Now imagine an even more unpleasant process. Notable changes introduced in November (in bold) include:

7(2)(c) A request must provide enough detail to enable the public body to locate and identify the record within a reasonable timeframe with reasonable effort

29(1)(a) The head of a public body may refuse to disclose information to an applicant if the disclosure could be reasonably expected to reveal advice, proposals, recommendations, analyses or policy options developed by or for a public body or a member of the Executive council, including background factual information and information provided for information purposes only

Without a strict, clear, and enforceable definition, the inclusion of ‘reasonable’ in section 7(2)(c) could allow public entities to dismiss any FOIP request they want. Anything can become unreasonable if you don’t want a decision to become public. Section 29 (1)(a) was already problematic. The people should know what advice is being provided to the heads of our public bodies because this is presumably how they are making their decisions. Why would information, particularly factual information “for information purposes only” ever need to be hidden? Expanding what can be refused to be disclosed only increases the secrecy in which government operates, which is never a good sign.

Other anxiety-inducing potential policy changes emerge in the form of Bill 35, the All-Seasons Resort Act.

Lately, the Alberta government has been keen to expand recreation and tourism opportunities on crown lands, which cover around 60 percent of the province. Back in 2020 when Alberta’s Crown Lands Vision was announced, the government promised they would develop “a common-sense conservation plan” that would reduce “red tape” and “balance the economic development, conservation, and recreation.” Do all the buzzwords set your teeth on edge too?

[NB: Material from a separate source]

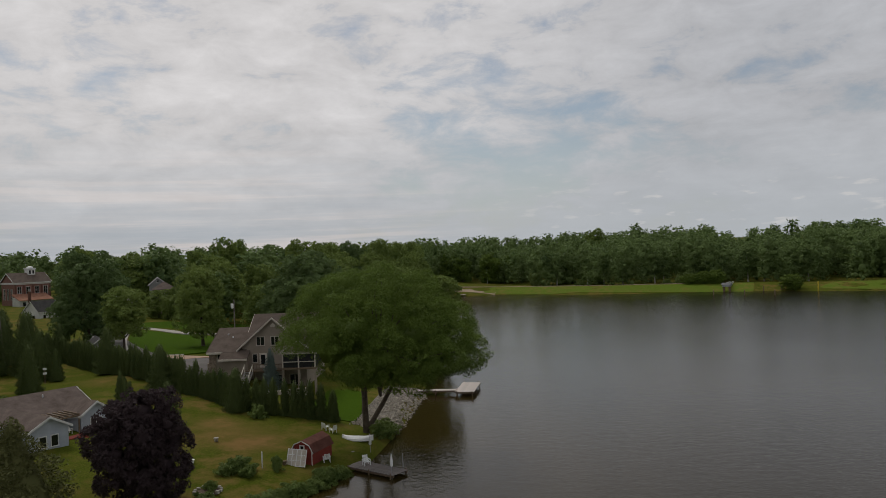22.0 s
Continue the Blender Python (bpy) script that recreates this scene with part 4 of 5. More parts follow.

In our feedback, AWA has been clear that there’s no balancing conservation with other needs when it comes to the environment. If the proposed recreation, tourism, and economy all rely on a healthy functioning environment to exist, then the needs of the environment must be prioritized in these plans. No one wants to hike or camp in a damaged landscape; no tourist wants to visit a degraded ecological destination. If red tape refers just to regulations meant to prevent developers from destroying ecosystems, Alberta could use a few more rolls. And finally, what exactly is common-sense conservation? Is common sense a synonym for rigorously researched and evidence-based? Or is it more feelings-based management?

Meanwhile, the All Seasons Resort Act or Bill 35, is one facet of this vision (Alberta’s next Plan for Parks and Nature Strategy are others), and the current information we have about it raises concerns. The bill intends to create yet another new ministry, with the sole responsibility of designating land, approving leases, and consolidating required permit approvals for the development of all-season resorts. Media around the bill revealed the leases could be issued to private entities for terms of up to 99 years, which is lengthy compared to other leases on public lands (mineral surface leases are 15, grazing leases are max 20). When the announcement was made and before the text of the bill was available, AWA vocalized precautions on the basis of five main points:

  1. Public lands are just that, public. We should be wary of anything that could privatize the benefits and access of nature away from the public.
  2. Many public lands include critical species at risk habitat, wildlife corridors, and other environmentally significant areas unsuitable for tourism development.
  3. Expanding protected areas must occur in tandem, particularly in underrepresented natural areas within Alberta’s parks system like the Parklands, Grasslands, and Foothills.
  4. All-season resort developments must be compatible and sustainable with the ecosystem they are situated in, with defined thresholds in place to determine and halt when use is exceeding capacity.
  5. All-season resort development must not be top-down, as there are ample examples where tourism economies drive up costs and push out local livelihoods — the government should look to empower communities actively looking to develop their tourism sector.

Now that the text of the bill is public, our precautionary advice seems too optimistic. Section 4(a) includes a clause stating that,

“For greater certainty, an area of public land … may be designated as an all-season resort area after the Lieutenant Governor in Council rescinds the designation of the land as a provincial park or provincial recreation area under the Provincial Parks Act, or as an ecological reserve, natural area or heritage rangeland under the Wilderness Areas, Ecological Reserves, Natural Areas and Heritage Rangelands Act.”

The Act could allow the Lieutenant Governor in Council, on recommendation by the ministry, to rescind protected area designations so the lands can be used to develop all-season’s resorts.

Land conservation is known to be one of the key tools to address the twin climate and biodiversity crises, creating areas protected from development where species take refuge and ecological services and functionality are retained. Canada has committed to the global strategy to have 30 percent of land protected by 2030. Scientists estimate we need more ambitious protections, closer to 40 to 50 percent. In Alberta, only 15 percent is protected, and just seven percent is protected through provincial measures. Considering all that, it should be inconceivable for a provincial government to install legislative mechanisms that could essentially unprotect lands. Yet, here is it, conceived.

Public access, whether to land or information, should not be limited; sometimes governments need that reminder they work for the public.

Note: Special thanks to U of C ABlawg associates Drew Yewchuk and Nigel Bankes for always keeping the pulse of environmental policy changes!